5. Energy Storage Systems for Peak Shaving and Flexibility

Battery energy storage systems (BESS) are rapidly emerging as a critical tool for load growth management. When co-located with distribution substations or large commercial loads, batteries can charge during low-demand periods and discharge during peaks, effectively shaving the load shape. This capability, known as peak shaving, allows utilities to defer transformer upgrades and reduce congestion. Storage also provides frequency regulation, reserve capacity, and voltage support—all services that become more valuable as load grows. With lithium-ion battery costs declining by 80% over the past decade, storage is now cost-competitive in many urban markets. For example, Con Edison in New York City deployed a 7.5 MW/26 MWh BESS in a Brooklyn substation to manage net load from growing solar penetration. In addition to utility-scale storage, behind-the-meter batteries (installed at homes or businesses) can be aggregated into virtual power plants (VPPs). These VPPs respond to price signals or dispatch commands, providing grid relief without requiring new transmission lines. The U.S. Energy Information Administration projects that U.S. battery storage capacity will more than triple by 2027, much of it in urban distribution areas.

6. Advanced Analytics, AI, and Load Forecasting

The ability to predict load growth with precision is a prerequisite for effective planning. Traditional regression models often fail to capture the impact of new technologies like EV charging or heat pumps. Advanced analytics using machine learning (ML) can incorporate diverse data streams—weather forecasts, building permits, utility work orders, charging station registrations, and social media trends—to generate probabilistic load scenarios. Artificial intelligence (AI) algorithms can also identify non-linear relationships, such as the cascading effect of a new shopping mall on surrounding feeder loads. Utilities that deploy AI-based load forecasting report 20–30% improvements in accuracy, leading to better capital allocation and fewer emergency overloads. Furthermore, AI can optimize the operation of grid assets in real time. For instance, reinforcement learning can schedule battery charging and demand response events to minimize peak load while respecting customer comfort constraints. These tools require significant data infrastructure and skilled data scientists, but the payoff for urban networks is substantial.

7. Regulatory and Policy Approaches

Load growth management is not solely a technical challenge; it also depends on supportive regulatory frameworks. Utility regulators can encourage investment by approving performance-based ratemaking that rewards reliability and peak load reduction rather than simply capital expenditures.
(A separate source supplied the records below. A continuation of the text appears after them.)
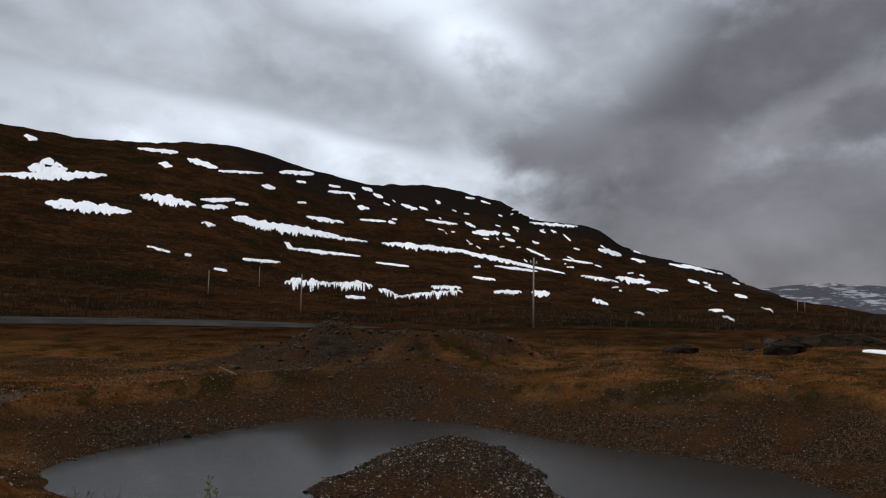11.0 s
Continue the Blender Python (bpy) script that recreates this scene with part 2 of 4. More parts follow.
def bump(x, y, cx, cy, sx, sy, turn=0.0):
    c, s = math.cos(radians(turn)), math.sin(radians(turn))
    u, v = (x - cx) * c + (y - cy) * s, (y - cy) * c - (x - cx) * s
    return np.exp(-0.5 * ((u / sx) ** 2 + (v / sy) ** 2))


def height(x, y):
    """Height of the ground."""
    x, y = np.asarray(x, float), np.asarray(y, float)
    up, low, _ = hill(x, y)
    r = np.hypot(x, y)
    plain = low + (-4.2 - low) * ramp((x * 0.9 - y * 0.45), 2, 22) * (1 - ramp(r, 66, 98))
    d = (x - 4.2) * 0.72 - (y - 3.7) * 0.69 + rough(x, y, 6, 3, 5.0) * 0.9 * ramp(r, 2, 6)
    top = 0.036 * np.clip(y, -10, 29) + 0.14 * rough(x, y, 5, 3, 1.0) * ramp(r, 0.6, 3.0) - 0.0
    shelf = (1 - ramp(d, -1.0, 6.8)) * (1 - ramp(y, 29, 50)) * (1 - ramp(-x + rough(x, y, 4, 2, 8.0) * 0.5, 3.2, 8.6)) * (1 - ramp(-y, 14, 40))
    z = plain + (top - plain) * shelf
    z = z + 1.0 * bump(x, y, 18, 30, 4.0, 3.0, 30)
    # heaps of spoil beyond the pond and swells south of it
    heap = rough(x, y, 5, 4, 2.0)
    z = z + (2.45 + 0.5 * heap) * ramp(bump(x, y, 63.5, 13.5, 4.6, 7.0, 12) + 0.12 * heap, 0.2, 0.75) + (0.45 + 0.4 * heap) * ramp(bump(x, y, 60.5, 22.5, 3.2, 3.6) + 0.12 * heap, 0.2, 0.7)
    z = z + (1.35 + 0.25 * heap) * bump(x, y, 50, -15, 9, 8) + 0.9 * bump(x, y, 60, -3, 5, 4)
    z = z + (2.2 + 0.3 * heap) * bump(x, y, 63, -24, 6, 11, -20)
    z = z + 0.26 * rough(x, y, 9, 5, 4.0) * ramp(r, 8, 20)
    # knoll behind the road
    z = z + (9.5 + 3.6 * rough(x, y, 10, 4, 6.0)) * bump(x, y, 26, 88, 15, 8, -12)
    z = z + (2.6 + 0.6 * heap) * bump(x, y, 39, 72, 9, 4, -25) + (2.0 + 0.5 * heap) * bump(x, y, -40, 62, 12, 4, 30)
    # pond
    jag = rough(x, y, 2.2, 3, 7.0) * 0.5
    shore = outline_distance(x, y, POND) + jag - 0.5
    isle = outline_distance(x, y, ISLAND) + jag
    wet = np.maximum(shore, -isle)
    ease = 1 - 0.5 * (1 - ramp(x, 30, 34)) * (1 - ramp(y, 12, 17)) * ramp(y, -6, 0)
    bank = np.where(wet > 0, WATER + (np.minimum(wet, 1.6) * 0.24 + np.clip(wet - 1.6, 0, 2.5) * 0.42 + np.maximum(wet - 4.1, 0) * 0.75) * ease, WATER + np.maximum(wet, -3) * 0.35)
    bank = np.where(isle < 0, WATER + np.minimum(-isle, 2.6) * 0.27 + 0.08 * heap, bank)
    z = np.minimum(z, bank)
    z = z + 0.6 * bump(x, y, 22.2, 12.6, 1.6, 2.2) + 0.13 * bump(x, y, 0.45, 1.75, 0.7, 0.5) + 0.15 * bump(x, y, -2.5, 8.0, 0.7, 0.6)
    z = z + 0.045 * rough(x, y, 0.9, 3, 17.0) * ramp(r, 0.7, 1.6) * (1 - ramp(r, 14, 22))
    road, level = line_distance(x, y, ROAD)
    z = z + up
    z = z + (level - 0.5 - z) * (1 - ramp(road, 4.6, 9.5))
    return z


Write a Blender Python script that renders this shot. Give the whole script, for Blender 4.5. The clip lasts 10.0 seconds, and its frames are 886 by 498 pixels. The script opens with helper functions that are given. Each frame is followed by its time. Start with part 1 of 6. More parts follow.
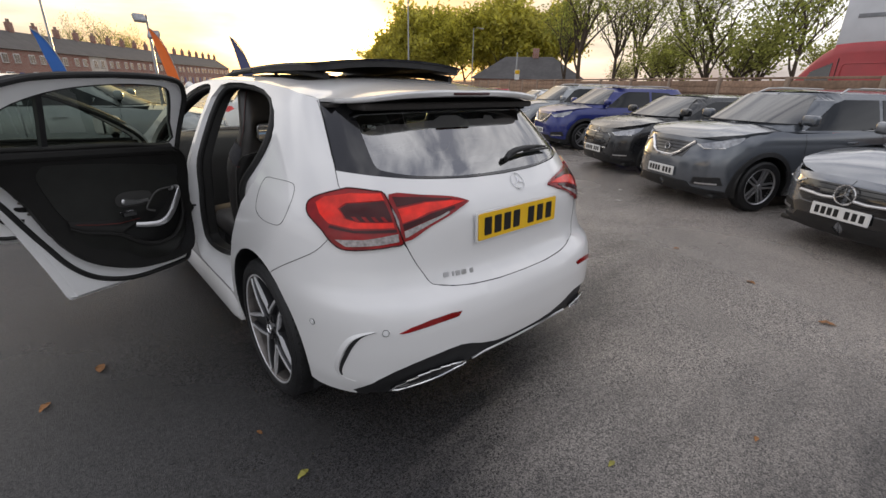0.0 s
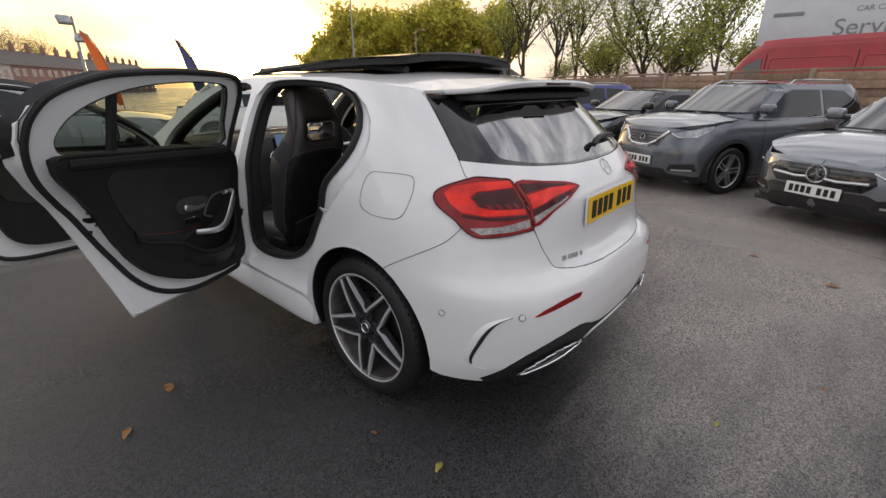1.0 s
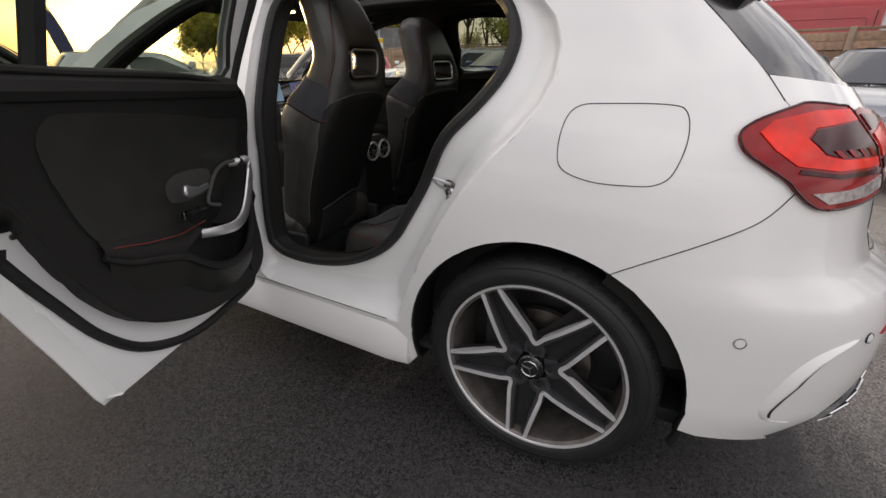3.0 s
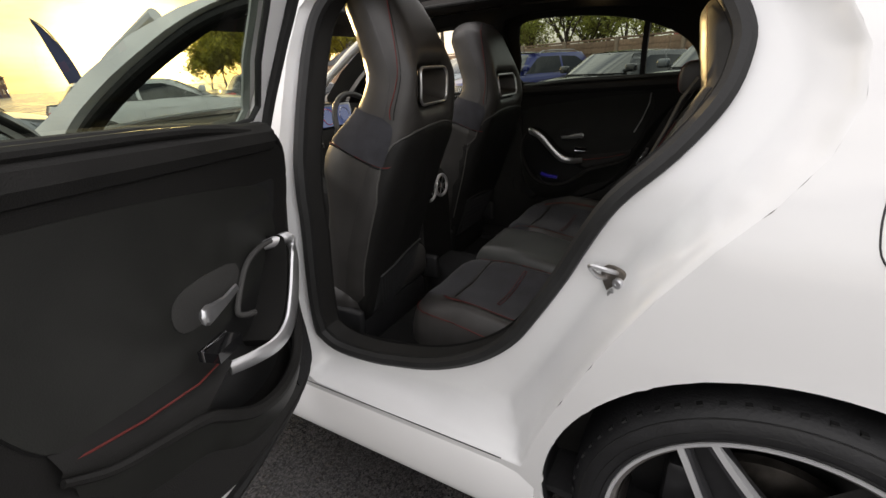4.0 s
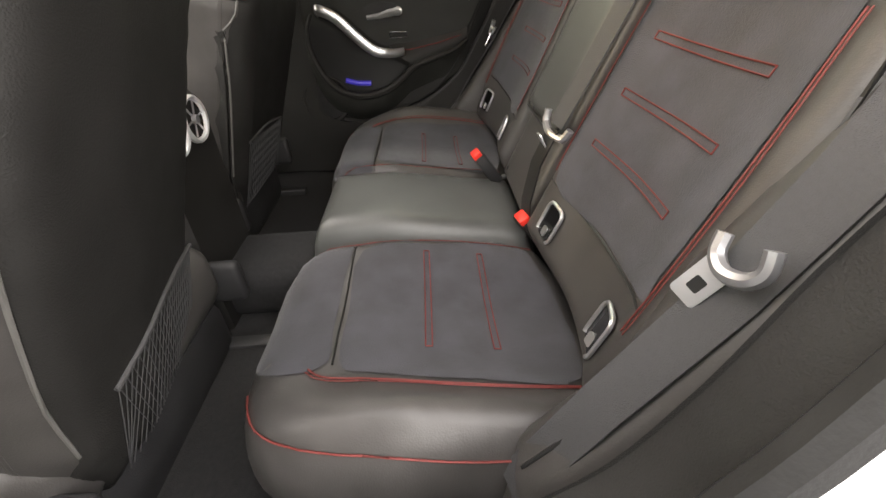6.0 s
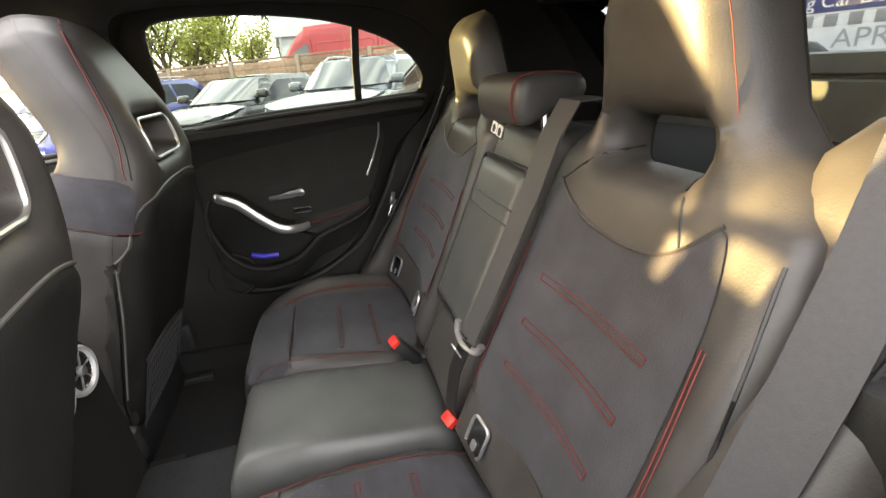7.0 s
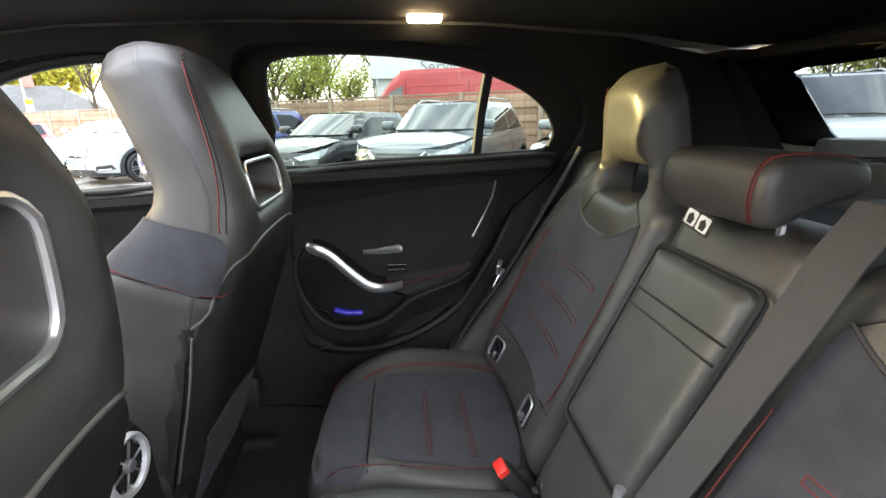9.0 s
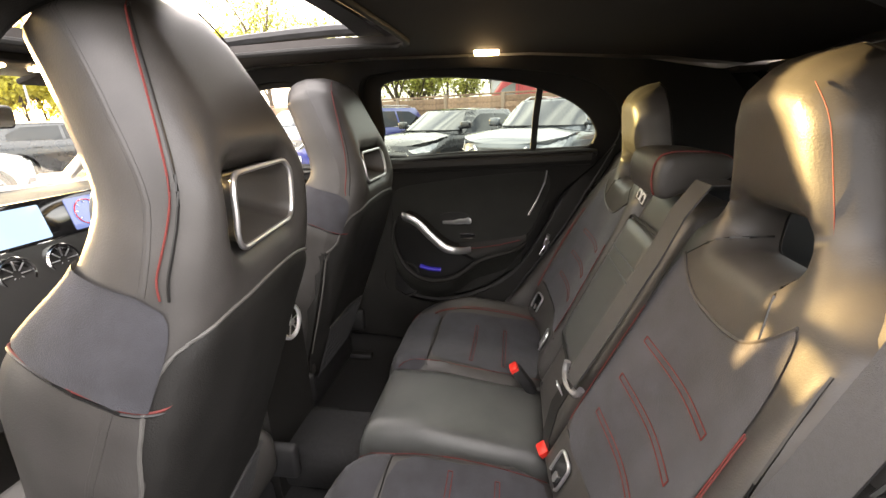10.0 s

Integrated resource planning (IRP) processes should explicitly include distribution-level scenarios and non-wires alternatives (NWA). NWAs, such as demand response and storage, compete directly with traditional upgrades, often delivering lower costs and faster deployment. Municipalities can also adopt building energy codes that require new construction to be grid-interactive efficient buildings (GEBs), capable of responding to price or control signals. Zoning policies that streamline permitting for battery storage and solar on commercial rooftops can accelerate distributed generation. Finally, states can set targets for EV adoption and ensure that charging infrastructure is managed to avoid overloading local transformers. The National Association of State Energy Officials provides guidelines for integrating these policy levers.

Case Studies: Urban Networks in Action

New York City – Smart Grid and Battery Storage

Consolidated Edison (Con Edison) operates one of the most complex urban distribution networks in the world. Facing load growth from building electrification and office density, the utility launched the Brooklyn Queens Demand Management (BQDM) program, a pioneering non-wires alternative. By combining 9 MW of demand response, energy efficiency, and a 4 MW battery storage system, Con Edison deferred a $1.2 billion substation upgrade. The program demonstrated that a portfolio of distributed resources could reliably meet peak load at lower cost. Subsequent projects have expanded storage and advanced metering across the five boroughs.

Singapore – Digital Twin for Distribution Planning

Singapore’s energy regulator, EMA, and utility SP Group have developed a digital twin of the city-state’s entire distribution network. The model simulates load growth scenarios up to 2030, incorporating data from building permits, EV registrations, and solar PV adoption. Planners can test the impact of different interventions—such as adding a new substation or deploying community storage—and optimize investment timing. The digital twin reduces forecasting errors and has helped avoid over-engineering of new feeders.

Conclusion: Toward a Resilient Urban Energy Future

Managing load growth in urban distribution networks is a multifaceted endeavor that requires a strategic mix of physical, digital, and behavioral approaches. Infrastructure upgrades remain essential, but they must be targeted and cost-effective. Smart grid technologies provide the situational awareness and control needed to operate networks closer to their limits without sacrificing reliability. Demand-side management and distributed generation empower customers to become active participants in grid balancing. Energy storage and AI-driven analytics add flexibility and predictive power. Underpinning all these strategies are regulatory policies that incentivize innovation and risk-adjusted planning.

As urban populations rise and climate goals intensify, the pressure on distribution networks will only increase. Utilities that embrace a portfolio of non-wires alternatives alongside traditional upgrades will be best positioned to keep the lights on, integrate clean energy, and support the electrification of transportation and heating. The strategies outlined here are not theoretical—they are being deployed today in cities around the world, proving that load growth can be managed sustainably, affordably, and reliably. The future of urban energy depends on our willingness to combine engineering excellence with digital intelligence and collaborative governance.